Mark Reid Elected Member of the National Academy of Sciences
Monday, May 6, 2019
Prize Announcement

Mark Reid, a Senior Radio Astronomer at the Smithsonian Astronomical Observatory, which is a part of the Center for Astrophysics | Harvard Smithsonian, was elected to the membership of the National Academy of Sciences at its annual meeting on April 30, 2019. New membership in the Academy is limited each year to 100 distinguished scientists in the United States and 25 from the international community.

Reid was one of the early pioneers in the use of Very Long Baseline Interferometry (VLBI) beginning with his thesis work in 1974. In the ensuing years he has dramatically improved the accuracy of direct distance measurement techniques enabled by VLBI and used them to gain important insights into the structure and mass of our galaxy, the dynamics of the local group of galaxies, the scale of the universe and the demography of super massive black holes. He is a leader of the Megamaser Cosmology Project, which has measured the mass of 19 super-massive black holes in the centers of active galaxies and accurate distances of nine of them through trigonometric VLBI measurements of their associated water vapor masers. These measurements have been combined to provide an independent estimate of the Hubble constant to an accuracy of about 5 percent. He is also co-leader of the Bar and Spiral Structure Legacy Project (BESSEL), named in honor of Frederich Bessel who made the first stellar parallax measurement in 1838. This project has succeeded in measuring the parallactic distances to hundreds of cosmic masers, which have been used to delineate the spiral arms of the Galaxy and led to precise determination of fundamental parameters of the Galaxy including its central position, radius, and rotational velocity. In addition, he has contributed greatly to the understanding of the physics of cosmic masers. He and his colleagues made the first interferometric image of an OH maser system in a star forming region in the Galaxy in 1976. Those were the swashbuckling days of VLBI and to facilitate the measurements, Reid personally drove a truck carrying an atomic hydrogen maser clock from the SAO maser lab to the Harvard radio telescope in Fort Davis, Texas, which enabled it to participate in the first session of the US-VLBI array.

Reid earned a BS degree in physics from the University of California, San Diego, in 1971, and a PhD degree in planetary science and astronomy from the California Institute of Technology in 1975. He was a CfA fellow from 1975 to 1977, and a staff member at the National Radio Astronomy Observatory from 1977 to 1979, before returning to SAO as a career scientist in 1979. He served as the Associate Director of the Radio and Geoastronomy (RGA) Division at CfA from 1992 to 1997. In recognition of his work he has received the Batrice M. Tinsley Award from the American Astronomical Society, the Jansky Lectureship from NRAO, and a Senior Research Fellowship from the Humboldt Society of Germany.

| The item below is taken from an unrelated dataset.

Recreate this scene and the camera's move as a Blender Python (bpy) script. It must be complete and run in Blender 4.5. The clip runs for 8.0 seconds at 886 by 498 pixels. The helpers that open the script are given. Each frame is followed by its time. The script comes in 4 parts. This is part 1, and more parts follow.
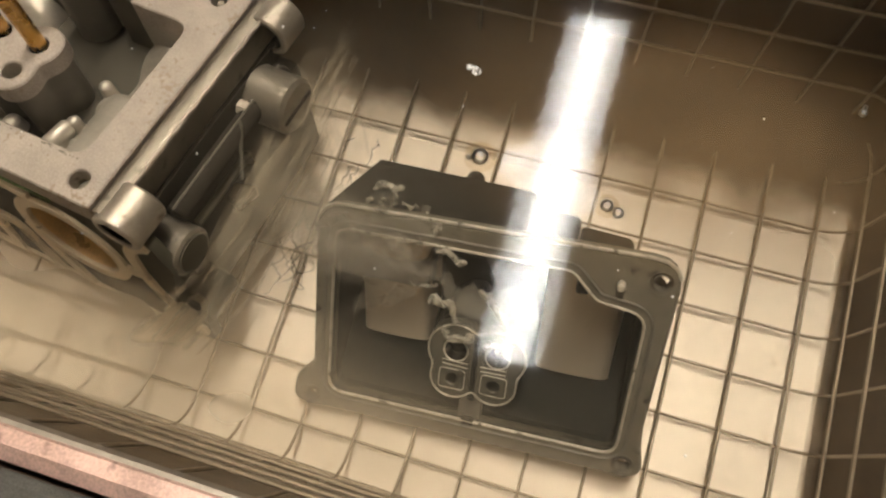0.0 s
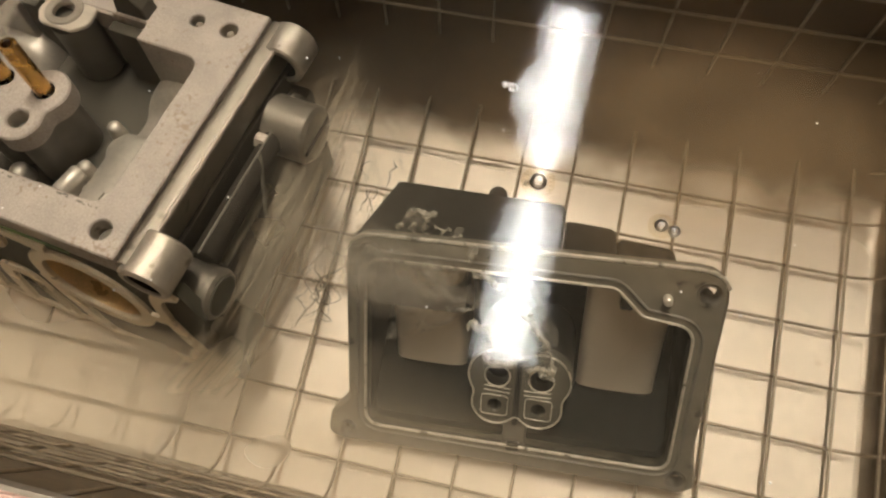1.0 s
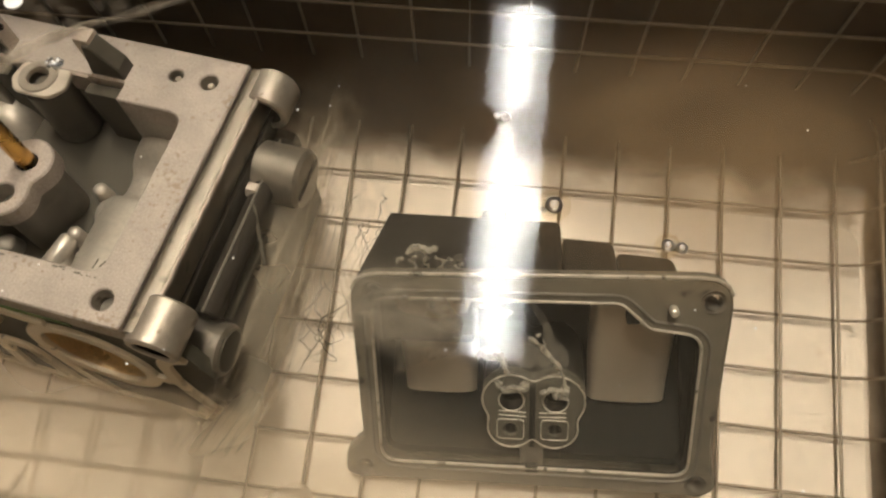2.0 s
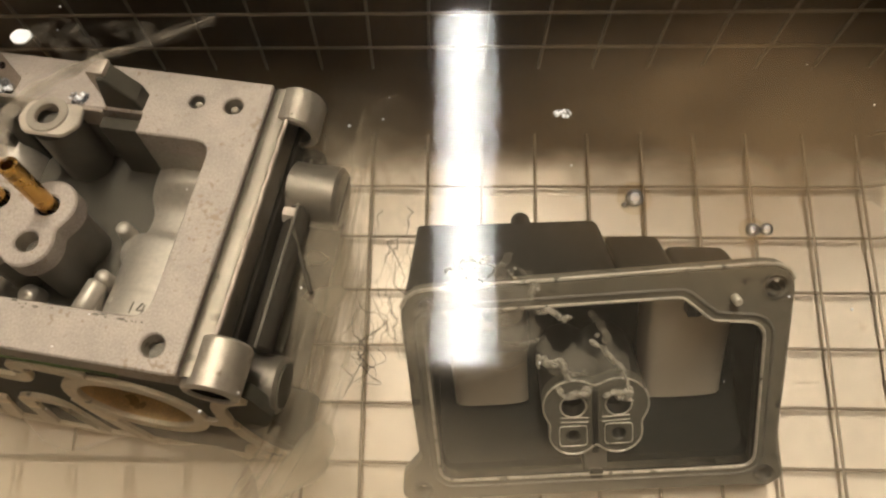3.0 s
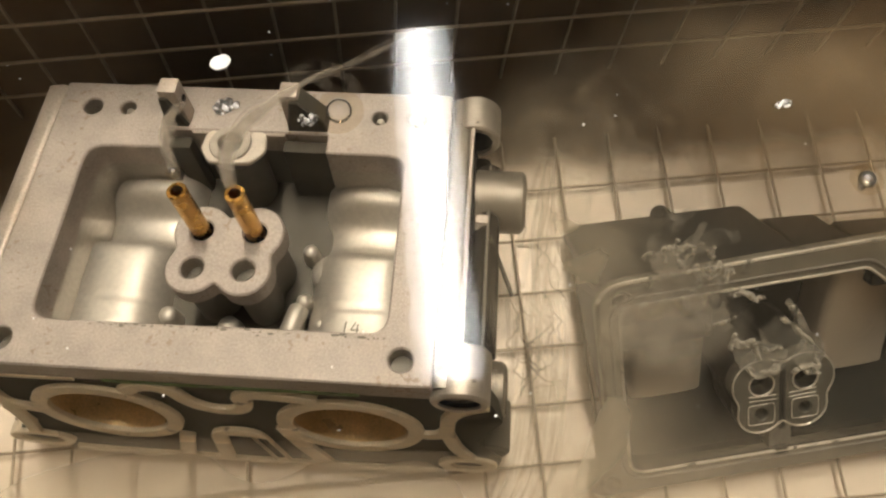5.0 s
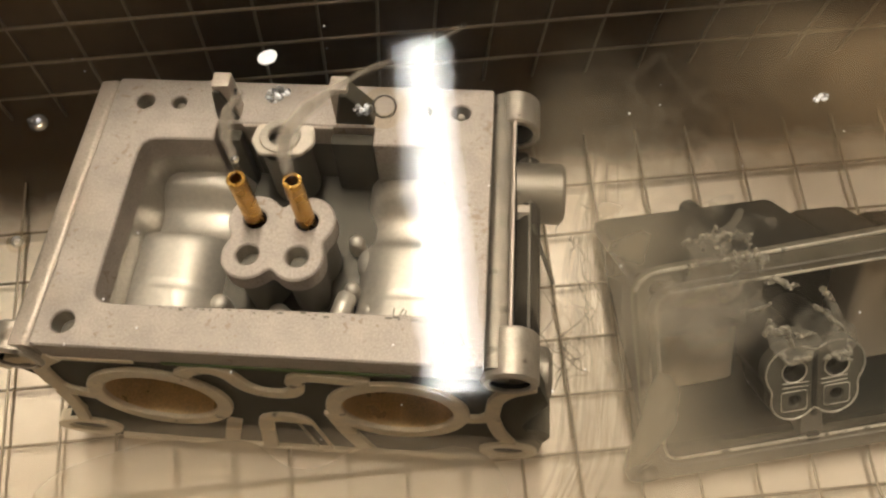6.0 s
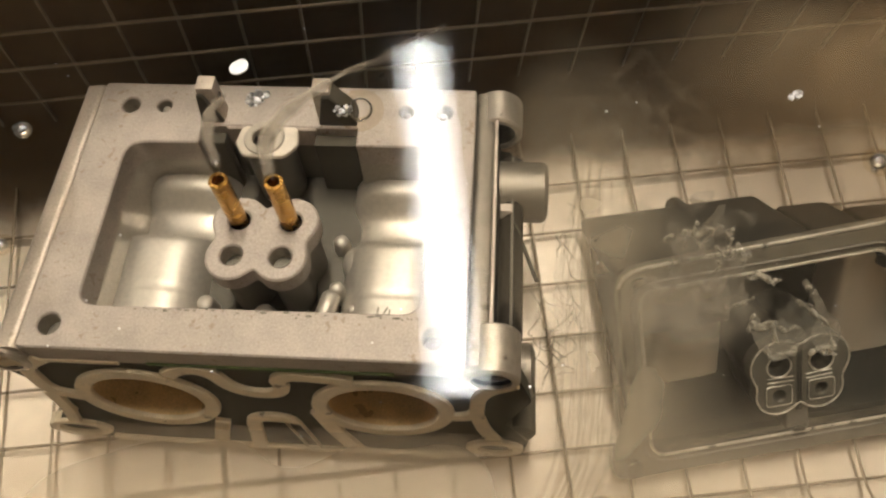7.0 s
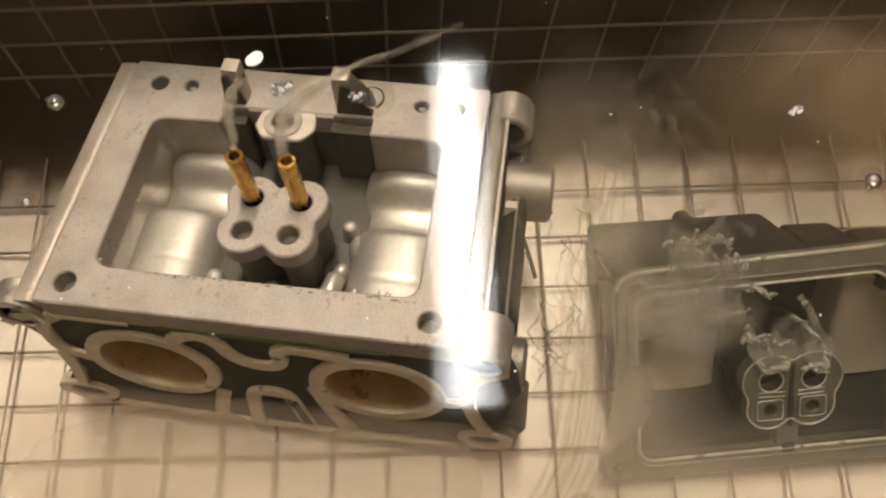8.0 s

The National Academy of Sciences was established in 1863, under the presidency of Abraham Lincoln, as a non-governmental organization to provide advice to the nation on matters of science and technology. Members are elected on the basis of their distinguished and continuing contributions to science. The NAS currently has a membership of about 2350 scientists in the US, with an additional 490 foreign associates. The membership includes 190 recipients of the Nobel Prize. The astronomy section of the NAS has 74 members and 16 foreign associates. Currently, nine other scientists from CfA are NAS members.